▽

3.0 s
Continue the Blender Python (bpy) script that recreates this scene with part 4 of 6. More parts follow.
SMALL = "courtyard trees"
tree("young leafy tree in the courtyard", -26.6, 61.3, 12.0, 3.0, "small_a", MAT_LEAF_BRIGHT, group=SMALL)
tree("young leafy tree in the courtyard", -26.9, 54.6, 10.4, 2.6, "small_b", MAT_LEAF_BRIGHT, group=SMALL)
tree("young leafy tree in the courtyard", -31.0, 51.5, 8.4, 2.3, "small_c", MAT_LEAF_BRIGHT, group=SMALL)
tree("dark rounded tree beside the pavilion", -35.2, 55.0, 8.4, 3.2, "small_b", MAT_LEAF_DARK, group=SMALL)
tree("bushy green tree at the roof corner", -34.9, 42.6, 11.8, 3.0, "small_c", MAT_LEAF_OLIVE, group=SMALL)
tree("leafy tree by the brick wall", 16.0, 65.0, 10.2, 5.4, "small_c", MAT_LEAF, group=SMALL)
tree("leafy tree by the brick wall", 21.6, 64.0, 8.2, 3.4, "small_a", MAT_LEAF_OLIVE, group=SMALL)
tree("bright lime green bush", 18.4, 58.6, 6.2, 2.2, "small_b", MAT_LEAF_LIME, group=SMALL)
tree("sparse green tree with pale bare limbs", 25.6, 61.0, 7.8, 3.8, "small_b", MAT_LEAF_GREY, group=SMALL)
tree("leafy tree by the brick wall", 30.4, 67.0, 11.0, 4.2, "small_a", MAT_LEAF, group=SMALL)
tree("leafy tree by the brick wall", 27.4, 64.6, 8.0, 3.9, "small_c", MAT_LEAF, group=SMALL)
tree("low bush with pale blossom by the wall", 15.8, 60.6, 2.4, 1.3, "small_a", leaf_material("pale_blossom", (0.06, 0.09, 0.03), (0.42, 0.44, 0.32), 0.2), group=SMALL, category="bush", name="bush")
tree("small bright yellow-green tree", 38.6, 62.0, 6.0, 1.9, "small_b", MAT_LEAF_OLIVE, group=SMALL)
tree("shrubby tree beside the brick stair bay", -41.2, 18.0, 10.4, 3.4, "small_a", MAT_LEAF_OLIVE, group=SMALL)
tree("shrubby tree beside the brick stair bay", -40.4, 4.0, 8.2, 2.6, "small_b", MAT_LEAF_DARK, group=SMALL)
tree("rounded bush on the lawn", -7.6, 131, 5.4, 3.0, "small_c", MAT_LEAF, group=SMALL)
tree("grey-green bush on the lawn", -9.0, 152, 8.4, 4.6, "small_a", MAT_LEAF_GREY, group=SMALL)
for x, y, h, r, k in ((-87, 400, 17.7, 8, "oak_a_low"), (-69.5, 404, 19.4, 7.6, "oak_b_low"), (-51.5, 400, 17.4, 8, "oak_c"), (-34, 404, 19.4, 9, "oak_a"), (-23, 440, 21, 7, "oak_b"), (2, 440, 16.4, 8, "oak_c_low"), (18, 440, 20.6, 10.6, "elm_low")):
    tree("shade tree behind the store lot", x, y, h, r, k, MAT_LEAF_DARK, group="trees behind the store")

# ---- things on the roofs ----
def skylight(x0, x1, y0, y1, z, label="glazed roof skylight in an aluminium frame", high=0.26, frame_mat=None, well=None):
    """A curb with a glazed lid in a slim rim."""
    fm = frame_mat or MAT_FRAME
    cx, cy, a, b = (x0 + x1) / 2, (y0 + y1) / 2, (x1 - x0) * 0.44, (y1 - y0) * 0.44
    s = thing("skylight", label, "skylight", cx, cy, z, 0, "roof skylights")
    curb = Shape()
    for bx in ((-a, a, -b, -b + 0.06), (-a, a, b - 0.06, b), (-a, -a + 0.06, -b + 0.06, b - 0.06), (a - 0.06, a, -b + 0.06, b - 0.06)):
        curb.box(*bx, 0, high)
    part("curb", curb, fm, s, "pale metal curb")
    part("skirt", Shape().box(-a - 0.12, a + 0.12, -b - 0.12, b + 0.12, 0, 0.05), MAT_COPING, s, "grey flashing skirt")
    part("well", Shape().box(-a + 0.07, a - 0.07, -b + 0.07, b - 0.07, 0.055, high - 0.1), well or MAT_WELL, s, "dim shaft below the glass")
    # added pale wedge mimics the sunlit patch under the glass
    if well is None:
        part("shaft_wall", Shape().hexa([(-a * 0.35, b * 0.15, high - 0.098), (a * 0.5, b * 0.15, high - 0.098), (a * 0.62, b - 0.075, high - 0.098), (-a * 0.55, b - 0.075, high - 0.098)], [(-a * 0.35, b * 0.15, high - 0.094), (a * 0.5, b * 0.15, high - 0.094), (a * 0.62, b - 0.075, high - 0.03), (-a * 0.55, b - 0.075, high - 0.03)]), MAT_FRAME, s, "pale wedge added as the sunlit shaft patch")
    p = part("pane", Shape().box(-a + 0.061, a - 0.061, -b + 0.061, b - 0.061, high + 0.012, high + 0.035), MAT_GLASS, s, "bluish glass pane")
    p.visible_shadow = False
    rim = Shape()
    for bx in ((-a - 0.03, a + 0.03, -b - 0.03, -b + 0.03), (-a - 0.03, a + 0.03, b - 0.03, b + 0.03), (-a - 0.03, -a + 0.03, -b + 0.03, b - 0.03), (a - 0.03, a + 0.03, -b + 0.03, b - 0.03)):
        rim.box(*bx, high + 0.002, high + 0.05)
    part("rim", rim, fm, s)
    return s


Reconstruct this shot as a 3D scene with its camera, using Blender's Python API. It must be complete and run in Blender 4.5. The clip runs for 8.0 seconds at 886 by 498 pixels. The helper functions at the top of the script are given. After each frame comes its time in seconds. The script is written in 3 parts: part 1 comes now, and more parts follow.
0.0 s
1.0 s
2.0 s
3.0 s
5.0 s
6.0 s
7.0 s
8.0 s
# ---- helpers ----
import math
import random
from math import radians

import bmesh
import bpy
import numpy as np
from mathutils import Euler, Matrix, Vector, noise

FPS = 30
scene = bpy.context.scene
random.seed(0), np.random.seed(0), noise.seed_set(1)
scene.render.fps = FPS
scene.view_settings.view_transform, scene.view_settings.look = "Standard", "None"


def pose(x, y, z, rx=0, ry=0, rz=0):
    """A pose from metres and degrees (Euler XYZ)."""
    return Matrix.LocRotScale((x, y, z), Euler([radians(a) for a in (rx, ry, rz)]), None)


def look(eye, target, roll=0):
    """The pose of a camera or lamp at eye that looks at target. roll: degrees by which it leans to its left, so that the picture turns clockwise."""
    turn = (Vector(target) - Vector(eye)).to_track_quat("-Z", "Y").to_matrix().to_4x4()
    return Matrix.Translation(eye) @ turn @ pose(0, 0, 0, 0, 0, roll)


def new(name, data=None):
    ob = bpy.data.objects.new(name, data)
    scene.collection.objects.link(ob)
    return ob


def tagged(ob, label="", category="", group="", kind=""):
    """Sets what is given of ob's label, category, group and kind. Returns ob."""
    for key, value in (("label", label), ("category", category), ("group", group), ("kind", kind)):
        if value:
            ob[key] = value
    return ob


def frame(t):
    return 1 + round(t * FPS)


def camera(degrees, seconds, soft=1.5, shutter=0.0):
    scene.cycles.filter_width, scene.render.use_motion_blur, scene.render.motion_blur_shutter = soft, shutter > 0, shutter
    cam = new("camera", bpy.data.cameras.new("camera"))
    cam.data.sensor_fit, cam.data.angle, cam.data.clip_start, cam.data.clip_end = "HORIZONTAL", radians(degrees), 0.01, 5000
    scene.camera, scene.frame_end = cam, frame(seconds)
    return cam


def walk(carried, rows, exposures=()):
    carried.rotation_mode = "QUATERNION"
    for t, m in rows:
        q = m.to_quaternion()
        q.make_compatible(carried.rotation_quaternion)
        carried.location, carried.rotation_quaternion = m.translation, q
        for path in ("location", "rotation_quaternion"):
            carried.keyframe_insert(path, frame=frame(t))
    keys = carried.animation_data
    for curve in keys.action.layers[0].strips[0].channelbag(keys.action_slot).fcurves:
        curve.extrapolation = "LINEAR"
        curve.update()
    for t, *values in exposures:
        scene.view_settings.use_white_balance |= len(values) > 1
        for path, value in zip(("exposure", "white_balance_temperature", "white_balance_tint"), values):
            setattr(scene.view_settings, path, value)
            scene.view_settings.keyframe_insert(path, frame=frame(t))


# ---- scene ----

△

**Problem to solve:**
Reproduce verbatim the lines above, from the line with "turn = (Vector(target)" through the line with "return 1 + round(t * FPS)".

**Output:**
    turn = (Vector(target) - Vector(eye)).to_track_quat("-Z", "Y").to_matrix().to_4x4()
    return Matrix.Translation(eye) @ turn @ pose(0, 0, 0, 0, 0, roll)


def new(name, data=None):
    ob = bpy.data.objects.new(name, data)
    scene.collection.objects.link(ob)
    return ob


def tagged(ob, label="", category="", group="", kind=""):
    """Sets what is given of ob's label, category, group and kind. Returns ob."""
    for key, value in (("label", label), ("category", category), ("group", group), ("kind", kind)):
        if value:
            ob[key] = value
    return ob


def frame(t):
    return 1 + round(t * FPS)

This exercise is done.